Scientists, business developers & farmers explore breadfruit potentials


Delegates of the 2017 Pacific and Global Breadfruit Summit now in progress in Apia, Samoa until the end of the week

By Lagi Keresoma

APIA, SAMOA – TUESDAY 10 OCTOBER 2017: Scientists, business developers, investors, traditional community leaders, food technology experts, farmers and project developers are meeting in Apia this week to share and explore the benefits of the breadfruit tree as a health remedy and its commercial potentials.

Over a hundred delegates are in Apia for the 2017 Pacific & Global Breadfruit Summit on the theme of “Home of the Ma’afala that was officially opened by the Minister for Agriculture, Fisheries and SROS, Lopao’o Natanielu Mua yesterday.

As part of the official opening, Kahu Dr. Francine Park-Palama from Hawaii (where much research has been done on the health and economic potential of the breadfruit) presented a traditional passing of the spirit of the Ulu Summit from Hawai’i to Samoa.

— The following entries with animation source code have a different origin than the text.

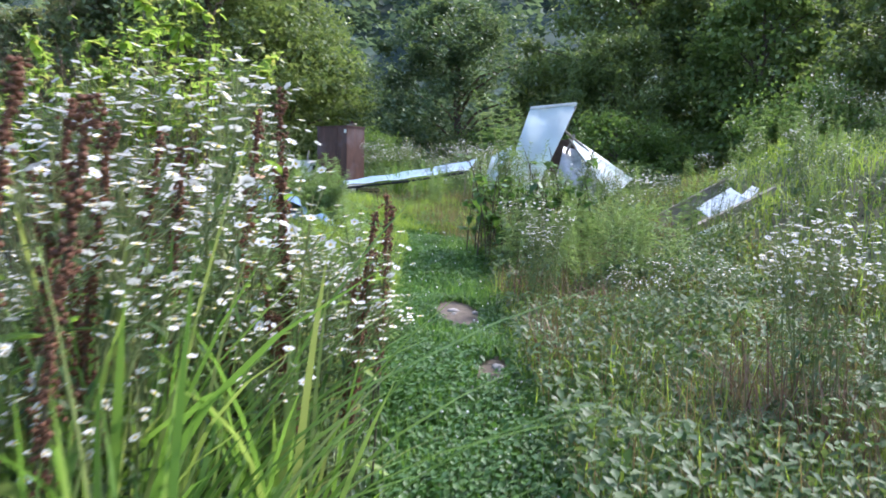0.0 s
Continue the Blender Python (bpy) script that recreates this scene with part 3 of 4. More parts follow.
part("steel", sheet(strip_fn, 20, 6, 0.004), M_BLUE, strip)
drum = thing("timber_stack", "stack of dark old timbers under blue sheets", "timber", PILE)
for k in range(3):
    for j in range(4):
        part("timber", box((0.85, 0.14, 0.13), pose(-0.15, 0.25 + j * 0.5, 0.5 + k * 0.145 + 0.025 * j, 0, 0, (k % 2) * 4 - 2), 0.01), M_WOODEND, drum)
PL = "planks on the blue sheets"


def on_top(x0, y0, x1, y1, lift0, lift1):
    """The pose of a plank lying on the top sheet from one place of it to another."""
    return along(TOP @ Vector((x0, y0, lift0)), TOP @ Vector((x1, y1, lift1)), -9)


plank("fresh orange timber plank on blue roofing", on_top(0.38, 0.36, 0.28, 2.36, 0.075, 0.075), (2.0, 0.175, 0.06), M_WOOD, PL, end=M_WOODEND)
plank("fresh orange timber plank under another on blue roofing", on_top(-0.12, 0.42, -0.2, 2.42, 0.075, 0.075), (2.0, 0.17, 0.06), M_WOOD, PL, end=M_WOODEND)
plank("fresh orange timber plank crossing over another one", on_top(0.13, 1.02, -0.52, 2.72, 0.14, 0.145), (1.85, 0.2, 0.065), M_WOOD, PL, end=M_WOODEND)
plank("short fresh timber offcut on blue roofing", on_top(-0.2, 0.3, -0.42, 0.72, 0.075, 0.075), (0.46, 0.16, 0.05), M_WOOD, PL, end=M_WOODEND)
for k in range(16):
    x, y = rs.uniform(-0.55, 0.56), rs.uniform(0.2, 2.3)
    lf = thing("dead_leaf", "curled dead grey brown leaf on blue roofing", "leaf", TOP @ pose(x, y, 0.03, rs.uniform(-12, 12), rs.uniform(-12, 12), rs.uniform(0, 360)), "dead leaves")
    fast_part("blade", np.array(LANCE[0]) * (0.035, 0.05, -0.09), LANCE[1], M_STRAW if k % 3 else M_PEBBLE, lf)

# ---- second heap: folded blue sheets and the window sash ----
for i, (x, y, z, w, dr, ln, tilt, turn) in enumerate([(-3.85, 13.75, 1.22, 1.15, 0.9, 1.5, 4, 40), (-4.45, 14.55, 1.44, 0.9, 0.7, 1.0, 7, 33)]):
    sh = thing("roofing_sheet", "crumpled blue ribbed steel sheet half hidden by weeds", "metal sheet", pose(x, y, z, tilt, -7, turn), "folded blue sheets")
    part("steel", sheet(ribbed(ln, w, 0.5, dr, 11.0 + 4 * i), 18, 60, 0.004), M_BLUE, sh)
low_heap = thing("timber_stack", "low heap of old dark boards under folded sheets", "timber", pose(-4.3, 14.35, 0, 0, 0, 38))
for k in range(4):
    for j in range(3):
        part("timber", box((0.6, 0.16, 0.12), pose(0.02 * k, -0.45 + j * 0.5, 0.6 + 0.1 * j + k * 0.13, 0, 0, (k % 2) * 6 - 3), 0.01), M_WOODEND, low_heap)
heap = thing("timber_stack", "heap of old dark boards carrying sheets and sash", "timber", pose(-4.95, 15.4, 0, 0, 0, 38))
for k in range(4):
    for j in range(1, 5):
        part("timber", box((0.7, 0.16, 0.13), pose(0.02 * k, -1.0 + j * 0.62, 1.02 + k * 0.15, 0, 0, (k % 2) * 6 - 3), 0.01), M_WOODEND, heap)
sash = thing("window_sash", "glazed two-light window sash lying flat on rubble", "window", pose(-4.84, 16.15, 1.68, 0, 5, 38.2))
LN, WD = 3.0, 0.54
for k in (-1, 1):
    part("stile", box((0.045, LN, 0.05), pose(k * (WD / 2 - 0.022), 0, 0), 0.004), M_ALU, sash)
    part("rail", box((WD - 0.09, 0.045, 0.05), pose(0, k * (LN / 2 - 0.022), 0), 0.004), M_ALU, sash)
part("glazing_bar", box((WD - 0.09, 0.04, 0.046), pose(0, 0.2, 0), 0.004), M_ALU, sash)
part("pane", box((WD - 0.09, 1.23, 0.008), pose(0, 0.838, 0.006)), M_GLASS, sash)
part("pane", box((WD - 0.09, 1.63, 0.008), pose(0, -0.638, 0.006)), M_GLASS, sash)
trim = thing("roofing_sheet", "bright blue ribbed steel sheet under the window sash", "metal sheet", pose(-4.84, 16.15, 1.6, 0, 5, 38.2))
part("steel", sheet(lambda u, w: (0.06 + 0.27 * w, (u - 0.5) * 2.7 + 0.1 + 0.02 * math.sin(23 * w), -0.02 - 0.3 * w * w + 0.022 * max(0, math.sin(21 * w)) + 0.025 * noise.noise((u * 5, w * 3, 4))), 40, 24, 0.004), M_BLUE, trim)
roll = thing("metal_strip", "folded bright blue steel end in the weeds", "metal sheet", pose(-5.4, 15.75, 1.56, 0, -10, 60))
part("steel", box((0.22, 0.42, 0.1), None, 0.03), M_BLUE, roll)


def rock(name, label, x, y, z, size, material, seed, category="stone"):
    bm = bmesh.new()
    bmesh.ops.create_icosphere(bm, subdivisions=3, radius=1)
    for vv in bm.verts:
        d = vv.co.copy()
        vv.co = d * (1 + 0.3 * noise.noise(d * 1.3 + Vector((seed, 0, 0))) + 0.1 * noise.noise(d * 4 + Vector((0, seed, 0))))
        vv.co = Vector((vv.co.x * size[0], vv.co.y * size[1], vv.co.z * size[2]))
    ob = part(name, bm, material, None, smooth=True)
    ob.matrix_basis = pose(x, y, z, 0, 0, seed * 40)
    return tagged(ob, label, category)


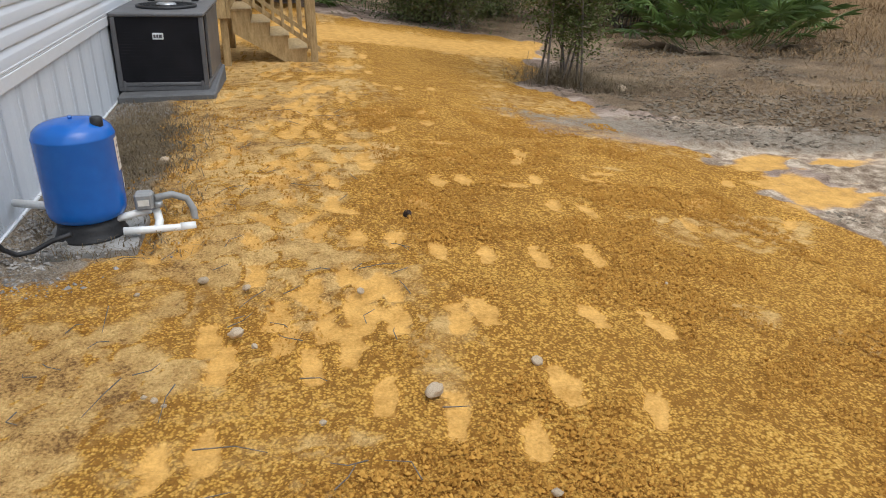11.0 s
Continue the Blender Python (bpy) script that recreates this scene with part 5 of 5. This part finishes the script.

After presenting an ancient Hawaiian chant of the spirits, Kahu Dr. Francine presented to MAF’s Associate Minister, Fa’aso’otauloa Pati an ‘ula’ as a symbol of the traditional passing of the spirit.

“Breadfruit is principally grown as a subsistence crop in most areas of the world, with the Pacific and Caribbean islands being the major production areas,” said the Minister of Agriculture, Lopao’o Natainelu Mu’a.

“This multipurpose tree has been promoted as the tree of life, improved soil condition and protected watersheds and also help mitigate climate change effects when planted on open lands, and that all parts of the tree are used to provide food, timber, animal feed and even the male flower if properly processed, can be used as a mosquito repellent,” said Lopao’o.

In terms of value added, there has been considerable interest and drive in Hawaii, for the Pacific and the Caribbean islands to develop the most efficient economical ways to commercially process the fruit into flour.

Samoa and American Samoa are some of two countries that are already investing in breadfruit flour and there is a move to draw commercial interest into this area.

The ma’afala, one of several breadfruit species that grow very well in Samoa and most of the fruits are left to rot

The first symposium on breadfruit research and development was held in 2007 in Nadi, Fiji, and the meeting focused on issues such as conservation, research development and made recommendations for future projects and priorities.

In 2012, Samoa and American Samoa held their own summit that highlighted the need to join efforts to improve the use of the under-utilized breadfruit tree and focused on matters such as primary production, post-harvest and technology.

“There was also talk on value added processing to produce gluten free flour and other food products with the desired  outcome of establishing a breadfruit flour industry for both Samoas to tap into the US market for gluten free products and other countries like Japan,” said Lopao’o.

Three more international breadfruit focused meetings followed, and in 2015, the International Breadfruit Conference and Commercializing Breadfruit Food & Security meeting was held in Trinidad and Tobago.

The 2016 summit was held in Hawai’i where Samoa was chosen to host the current summit.

The summit will be on for three days and among the experts from around the world presenting papers are Samoans such as Afamasaga Toleafoa, President of the Samoa Farmers Association; Tagaloa Eddie Wilson, President of the Samoa Association of Manufacturers and Exporters (SAME); Papali’i Grant Percival of the Natural Foods International, Asiata Dr. Satupaitea Viali, and Dr. Walter Vermullen.

The delegates will also participate in the Agriculture Show that opened this morning and will run till the end of the week.